The GE9X would go on to claim the title of the quietest jet engine ever built per pound of thrust, even as it set world records for raw power during testing. Chevrons, once cutting-edge, had been outpaced by better aerodynamics.
Are Chevrons Obsolete or Just Specialized?
Chevrons are not a dead technology. They remain effective, proven, and reliable. What changed is the availability of alternatives. High bypass ratio engines, advanced acoustic linings, and optimized nozzle geometries now offer designers more flexibility. Noise reduction no longer has to come at the cost of thrust.
NASA’s early simulations correctly identified serrated edges as powerful noise suppressors. What those models could not fully capture was the long-term economic impact of even tiny efficiency losses. Boeing learned that lesson in service, not in theory.
The Meaning Behind the Name
The word chevron comes from French, originally meaning “rafter” or “roof beam,” a reference to the V-shape formed by two beams meeting at an angle. The term later migrated into military insignia, where it still denotes rank. Its adoption in aviation fits a long tradition of French-derived terminology, from nacelle to fuselage.
In that sense, chevrons are linguistically appropriate. They are structural, directional, and quietly symbolic of engineering compromise.

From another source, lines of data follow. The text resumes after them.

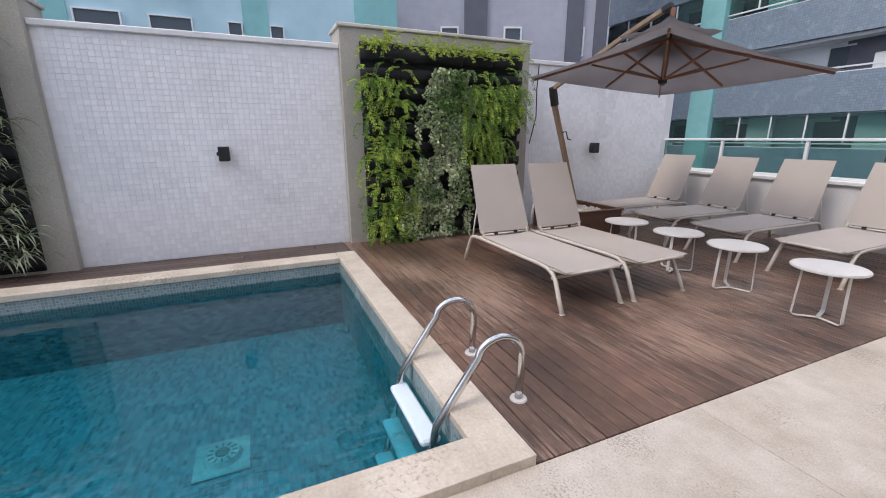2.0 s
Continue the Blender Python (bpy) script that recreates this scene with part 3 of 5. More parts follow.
# second garden: grey-green strap grass, brown creeper, bare pockets low down
gB = garden(-3.98, -1.86, "green wall of black pockets with grey-green grass and dry creeper")
G, Lm, Bn, Dk, Gr, Tp = Leaves(21), Leaves(22), Leaves(23), Leaves(24), Leaves(25), Leaves(26)
r = G.rng


def tuft(L, y, z, n_, length, spread):
    """Blades that spring from one root and arch over the pocket's lip."""
    for j in range(n_):
        a = r.uniform(-1.4, 1.4)
        L.blade((0.10, y + r.uniform(-0.05, 0.05), z), (math.cos(a) * r.uniform(0.3, 1.0), math.sin(a) * spread, r.uniform(0.2, 1.3)), length * r.uniform(0.6, 1.15), r.uniform(0.011, 0.018), r.uniform(2.0, 3.4), 5)


for k in range(11):
    z = 0.19 + k * 0.213
    for j in range(9):
        y = 0.30 + 0.085 * j + r.uniform(-0.04, 0.04)
        if k < 10 and r.random() < 0.93:
            tuft(G if r.random() < 0.8 else Dk, y, z + r.uniform(-0.03, 0.03), r.randint(13, 22), 0.36, 0.9)
    for j in range(14):
        y = -1.06 + 0.085 * j + r.uniform(-0.04, 0.04)
        if 5 <= k < 10 and r.random() < 0.95:
            tuft(Dk if r.random() < 0.86 else Lm, y, z, r.randint(18, 28), 0.34, 0.9)
        elif k < 5 and r.random() < 0.30 and y < -0.2:
            tuft(Dk if r.random() < 0.6 else G, y, z - 0.02, r.randint(5, 11), 0.22, 0.8)
for j in range(30):
    y = r.uniform(-1.05, -0.28) if j % 5 < 2 else r.uniform(0.02, 0.98)
    tuft(Lm if y < 0 else Tp, y, 2.38 + r.uniform(-0.02, 0.08), 30, 0.46, 1.0)
for k in range(7000):
    z = r.uniform(0.05, 2.05)
    y = r.gauss(0.12 - 0.10 * (z - 1.0), 0.15 + 0.05 * z)
    (Bn if r.random() < (0.6 if 0.02 < y < 0.32 and z < 1.5 else 0.2) else Dk).leaf((r.uniform(0.08, 0.22), y, z), (r.uniform(0.2, 1), r.uniform(-1, 1), r.uniform(-1, 0.4)), r.uniform(0.03, 0.052), 0.6)
for k in range(1000):
    y, z = r.uniform(-0.42, 0.36), abs(r.gauss(0.0, 0.13)) + 0.01
    Gr.leaf((r.uniform(0.06, 0.24), y, z), (r.uniform(0.2, 1), r.uniform(-1, 1), r.uniform(-0.4, 0.8)), r.uniform(0.04, 0.075), 0.6)
for k in range(130):
    Gr.leaf((r.uniform(0.12, 0.26), r.gauss(-0.02, 0.08), r.gauss(0.72, 0.05)), (r.uniform(0.2, 1), r.uniform(-1, 1), r.uniform(-0.4, 0.8)), r.uniform(0.05, 0.08), 0.6)
G.done("strap_grass", GREYGRASS, gB, "long grey-green arching blades")
Lm.done("green_grass", GREEN, gB, "fresh green grass tufts")
Tp.done("top_grass", STRAW, gB, "pale yellow-green grass along the top")
Bn.done("dry_creeper", BROWNLEAF, gB, "brown dry creeper")
Dk.done("dark_leaves", DARKLEAF, gB)
Gr.done("ground_leaves", GREEN, gB)

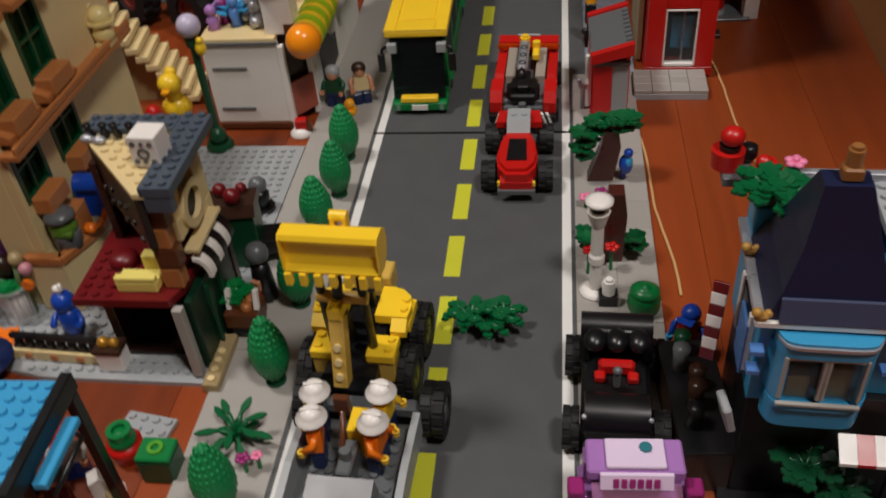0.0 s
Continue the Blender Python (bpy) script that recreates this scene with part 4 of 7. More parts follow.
part("globe", Mesh().ball(0, 0, 109, 9.5, n=18), plastic("pale_lavender_plastic", 192, 184, 208, 0.15), lp, "pale lavender globe")
part("foot", Mesh().cyl(0, 0, 0, 5, 12, 10, 16).lathe(0, 0, [(8, 5), (7, 12), (4, 18)], 14), DARKGREEN, lp)
part("perched_bird", Mesh().ball(7, -4, 92, 4.6, 1, 1, 1.3).ball(8, -5, 99, 3.2), YELLOW, lp, "small yellow toy bird")


def roof_things():
    d = thing("toy_dish", "light grey round toy dish with a clear dome", "toy dish", -295, -104, 216)
    part("dish", Mesh().lathe(0, 0, [(8, 0), (16, 4), (19, 8), (19, 10), (12, 11), (3, 11.5)], 26), GREY, d)
    part("stem", Mesh().cyl(0, 0, -12, -0.1, 7), DARKGREY, d)
    part("dome", Mesh().ball(0, 2, 13, 8, 1, 1, 0.9, 16), GLASS, d, "clear dome")
    part("block", Mesh().box(-24, -14, 4, 16, 0, 22, 1), SAND, d, "sand coloured block")
    part("pointer", Mesh().at(-16, -12, 8, 0, 0, -35).box(-14, 12, -1.5, 1.5, 0, 2), GREY, d)
    k = single("toy_bird", Mesh().ball(0, 0, 3, 3.4, 1, 1, 1.2), SAND, "small peach rounded toy top on the sand block", "toy bird", -314, -94, 238.2)
    c = thing("toy_chimney_pair", "black toy chimneys with a white gull perched on them", "toy chimney", -288, -52, 221.2)
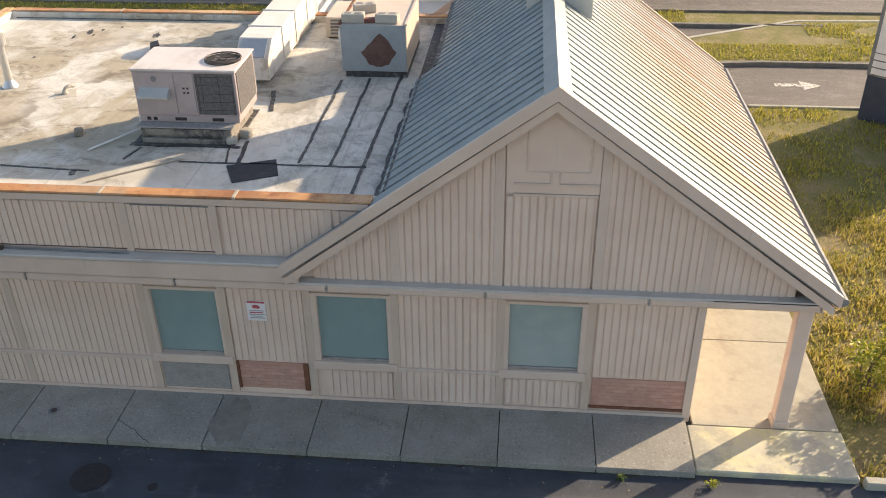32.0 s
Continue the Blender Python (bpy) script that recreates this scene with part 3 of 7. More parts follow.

A Quiet Lesson in Aerospace Trade-Offs
The problem Boeing ran into after designing engine chevrons was not a failure of innovation. It was a reminder that aerospace engineering is an ecosystem of trade-offs. Reducing noise reshapes airflow. Reshaping airflow affects thrust. Affecting thrust alters economics.
Chevrons solved a pressing regulatory problem and helped usher in a new generation of quieter aircraft. They also exposed the hidden costs of aerodynamic disruption. Boeing adapted, learned, and moved on—without erasing chevrons from the sky.
Their legacy is visible on runways worldwide, etched into the trailing edges of engines that whisper more than they roar. In aviation, even silence has a price.